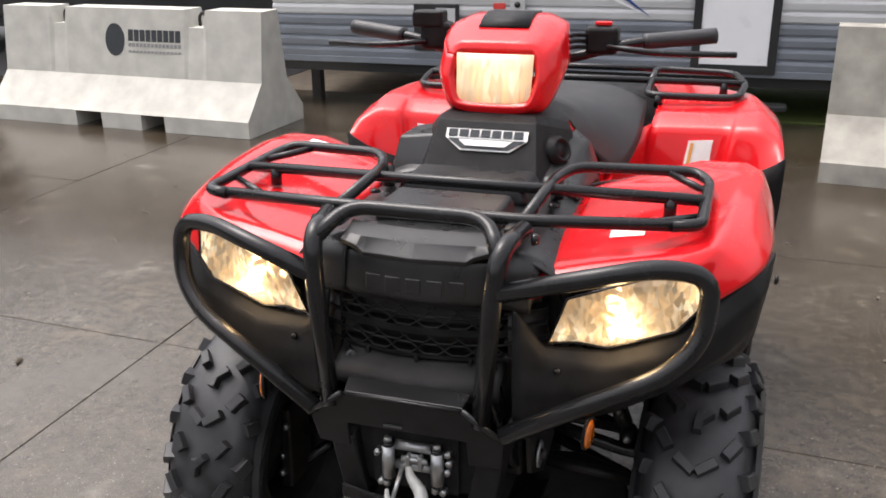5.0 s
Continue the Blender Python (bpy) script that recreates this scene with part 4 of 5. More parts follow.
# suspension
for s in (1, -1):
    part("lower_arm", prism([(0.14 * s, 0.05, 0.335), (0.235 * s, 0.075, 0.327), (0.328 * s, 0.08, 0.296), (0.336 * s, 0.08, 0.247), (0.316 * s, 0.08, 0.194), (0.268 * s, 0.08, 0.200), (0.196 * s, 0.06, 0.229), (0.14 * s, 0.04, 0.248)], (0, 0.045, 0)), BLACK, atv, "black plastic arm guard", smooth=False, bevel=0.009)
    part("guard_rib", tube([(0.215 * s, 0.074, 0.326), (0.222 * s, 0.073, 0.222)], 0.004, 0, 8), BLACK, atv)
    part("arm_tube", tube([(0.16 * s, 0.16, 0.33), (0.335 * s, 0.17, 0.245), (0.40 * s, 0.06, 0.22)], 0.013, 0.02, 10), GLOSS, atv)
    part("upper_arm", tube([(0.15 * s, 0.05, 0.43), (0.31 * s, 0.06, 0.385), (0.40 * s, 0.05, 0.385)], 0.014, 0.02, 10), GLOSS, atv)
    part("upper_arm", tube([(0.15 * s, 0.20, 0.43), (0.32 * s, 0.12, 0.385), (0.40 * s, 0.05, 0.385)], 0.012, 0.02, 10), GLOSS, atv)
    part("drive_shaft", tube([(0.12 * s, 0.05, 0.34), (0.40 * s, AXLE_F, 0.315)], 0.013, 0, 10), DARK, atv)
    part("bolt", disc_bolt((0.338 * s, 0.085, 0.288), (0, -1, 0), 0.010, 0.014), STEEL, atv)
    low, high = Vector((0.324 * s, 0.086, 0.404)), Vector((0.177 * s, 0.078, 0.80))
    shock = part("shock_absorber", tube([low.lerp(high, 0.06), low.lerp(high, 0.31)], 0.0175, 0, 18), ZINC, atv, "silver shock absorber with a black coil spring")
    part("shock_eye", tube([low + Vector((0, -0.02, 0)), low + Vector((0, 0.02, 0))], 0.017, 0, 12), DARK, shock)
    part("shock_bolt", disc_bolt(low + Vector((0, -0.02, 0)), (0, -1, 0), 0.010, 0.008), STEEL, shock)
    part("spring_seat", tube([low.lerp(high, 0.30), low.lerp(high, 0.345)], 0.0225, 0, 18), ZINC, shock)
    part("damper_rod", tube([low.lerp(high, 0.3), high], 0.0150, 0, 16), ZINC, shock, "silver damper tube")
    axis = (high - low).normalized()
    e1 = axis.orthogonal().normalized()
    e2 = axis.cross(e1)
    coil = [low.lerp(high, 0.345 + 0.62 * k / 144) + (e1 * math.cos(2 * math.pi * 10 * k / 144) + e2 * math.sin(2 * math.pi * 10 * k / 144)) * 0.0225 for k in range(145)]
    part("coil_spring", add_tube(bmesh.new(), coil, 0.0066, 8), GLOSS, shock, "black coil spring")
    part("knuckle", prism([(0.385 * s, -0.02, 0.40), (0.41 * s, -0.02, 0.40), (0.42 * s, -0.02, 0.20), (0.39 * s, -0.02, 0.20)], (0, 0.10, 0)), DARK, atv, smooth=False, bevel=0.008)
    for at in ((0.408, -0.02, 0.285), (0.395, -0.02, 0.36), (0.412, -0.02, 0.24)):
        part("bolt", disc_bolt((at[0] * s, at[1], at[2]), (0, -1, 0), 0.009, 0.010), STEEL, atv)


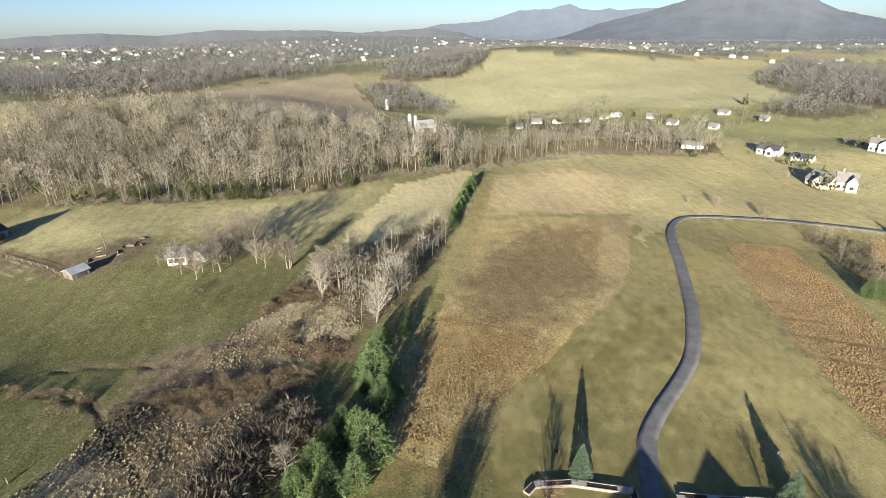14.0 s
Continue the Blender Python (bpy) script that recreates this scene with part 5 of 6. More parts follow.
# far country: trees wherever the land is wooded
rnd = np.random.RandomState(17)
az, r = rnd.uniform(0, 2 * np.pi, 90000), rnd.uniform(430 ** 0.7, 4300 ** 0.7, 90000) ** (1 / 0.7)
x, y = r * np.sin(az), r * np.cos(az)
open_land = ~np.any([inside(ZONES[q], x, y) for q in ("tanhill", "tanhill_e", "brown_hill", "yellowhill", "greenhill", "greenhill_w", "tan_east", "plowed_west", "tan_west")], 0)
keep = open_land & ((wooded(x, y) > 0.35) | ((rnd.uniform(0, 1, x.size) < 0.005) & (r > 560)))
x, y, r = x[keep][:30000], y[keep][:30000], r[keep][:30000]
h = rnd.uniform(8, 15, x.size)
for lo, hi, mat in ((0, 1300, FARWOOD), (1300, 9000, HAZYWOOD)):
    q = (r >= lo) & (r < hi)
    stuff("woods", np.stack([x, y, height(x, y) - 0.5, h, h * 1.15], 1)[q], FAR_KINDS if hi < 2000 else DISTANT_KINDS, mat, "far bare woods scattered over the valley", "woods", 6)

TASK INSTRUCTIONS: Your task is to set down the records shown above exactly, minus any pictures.

TASK SOLUTION:
5.0 s
Continue the Blender Python (bpy) script that recreates this scene with part 4 of 5. More parts follow.
# suspension
for s in (1, -1):
    part("lower_arm", prism([(0.14 * s, 0.05, 0.335), (0.235 * s, 0.075, 0.327), (0.328 * s, 0.08, 0.296), (0.336 * s, 0.08, 0.247), (0.316 * s, 0.08, 0.194), (0.268 * s, 0.08, 0.200), (0.196 * s, 0.06, 0.229), (0.14 * s, 0.04, 0.248)], (0, 0.045, 0)), BLACK, atv, "black plastic arm guard", smooth=False, bevel=0.009)
    part("guard_rib", tube([(0.215 * s, 0.074, 0.326), (0.222 * s, 0.073, 0.222)], 0.004, 0, 8), BLACK, atv)
    part("arm_tube", tube([(0.16 * s, 0.16, 0.33), (0.335 * s, 0.17, 0.245), (0.40 * s, 0.06, 0.22)], 0.013, 0.02, 10), GLOSS, atv)
    part("upper_arm", tube([(0.15 * s, 0.05, 0.43), (0.31 * s, 0.06, 0.385), (0.40 * s, 0.05, 0.385)], 0.014, 0.02, 10), GLOSS, atv)
    part("upper_arm", tube([(0.15 * s, 0.20, 0.43), (0.32 * s, 0.12, 0.385), (0.40 * s, 0.05, 0.385)], 0.012, 0.02, 10), GLOSS, atv)
    part("drive_shaft", tube([(0.12 * s, 0.05, 0.34), (0.40 * s, AXLE_F, 0.315)], 0.013, 0, 10), DARK, atv)
    part("bolt", disc_bolt((0.338 * s, 0.085, 0.288), (0, -1, 0), 0.010, 0.014), STEEL, atv)
    low, high = Vector((0.324 * s, 0.086, 0.404)), Vector((0.177 * s, 0.078, 0.80))
    shock = part("shock_absorber", tube([low.lerp(high, 0.06), low.lerp(high, 0.31)], 0.0175, 0, 18), ZINC, atv, "silver shock absorber with a black coil spring")
    part("shock_eye", tube([low + Vector((0, -0.02, 0)), low + Vector((0, 0.02, 0))], 0.017, 0, 12), DARK, shock)
    part("shock_bolt", disc_bolt(low + Vector((0, -0.02, 0)), (0, -1, 0), 0.010, 0.008), STEEL, shock)
    part("spring_seat", tube([low.lerp(high, 0.30), low.lerp(high, 0.345)], 0.0225, 0, 18), ZINC, shock)
    part("damper_rod", tube([low.lerp(high, 0.3), high], 0.0150, 0, 16), ZINC, shock, "silver damper tube")
    axis = (high - low).normalized()
    e1 = axis.orthogonal().normalized()
    e2 = axis.cross(e1)
    coil = [low.lerp(high, 0.345 + 0.62 * k / 144) + (e1 * math.cos(2 * math.pi * 10 * k / 144) + e2 * math.sin(2 * math.pi * 10 * k / 144)) * 0.0225 for k in range(145)]
    part("coil_spring", add_tube(bmesh.new(), coil, 0.0066, 8), GLOSS, shock, "black coil spring")
    part("knuckle", prism([(0.385 * s, -0.02, 0.40), (0.41 * s, -0.02, 0.40), (0.42 * s, -0.02, 0.20), (0.39 * s, -0.02, 0.20)], (0, 0.10, 0)), DARK, atv, smooth=False, bevel=0.008)
    for at in ((0.408, -0.02, 0.285), (0.395, -0.02, 0.36), (0.412, -0.02, 0.24)):
        part("bolt", disc_bolt((at[0] * s, at[1], at[2]), (0, -1, 0), 0.009, 0.010), STEEL, atv)


14.0 s
Continue the Blender Python (bpy) script that recreates this scene with part 5 of 6. More parts follow.
# far country: trees wherever the land is wooded
rnd = np.random.RandomState(17)
az, r = rnd.uniform(0, 2 * np.pi, 90000), rnd.uniform(430 ** 0.7, 4300 ** 0.7, 90000) ** (1 / 0.7)
x, y = r * np.sin(az), r * np.cos(az)
open_land = ~np.any([inside(ZONES[q], x, y) for q in ("tanhill", "tanhill_e", "brown_hill", "yellowhill", "greenhill", "greenhill_w", "tan_east", "plowed_west", "tan_west")], 0)
keep = open_land & ((wooded(x, y) > 0.35) | ((rnd.uniform(0, 1, x.size) < 0.005) & (r > 560)))
x, y, r = x[keep][:30000], y[keep][:30000], r[keep][:30000]
h = rnd.uniform(8, 15, x.size)
for lo, hi, mat in ((0, 1300, FARWOOD), (1300, 9000, HAZYWOOD)):
    q = (r >= lo) & (r < hi)
    stuff("woods", np.stack([x, y, height(x, y) - 0.5, h, h * 1.15], 1)[q], FAR_KINDS if hi < 2000 else DISTANT_KINDS, mat, "far bare woods scattered over the valley", "woods", 6)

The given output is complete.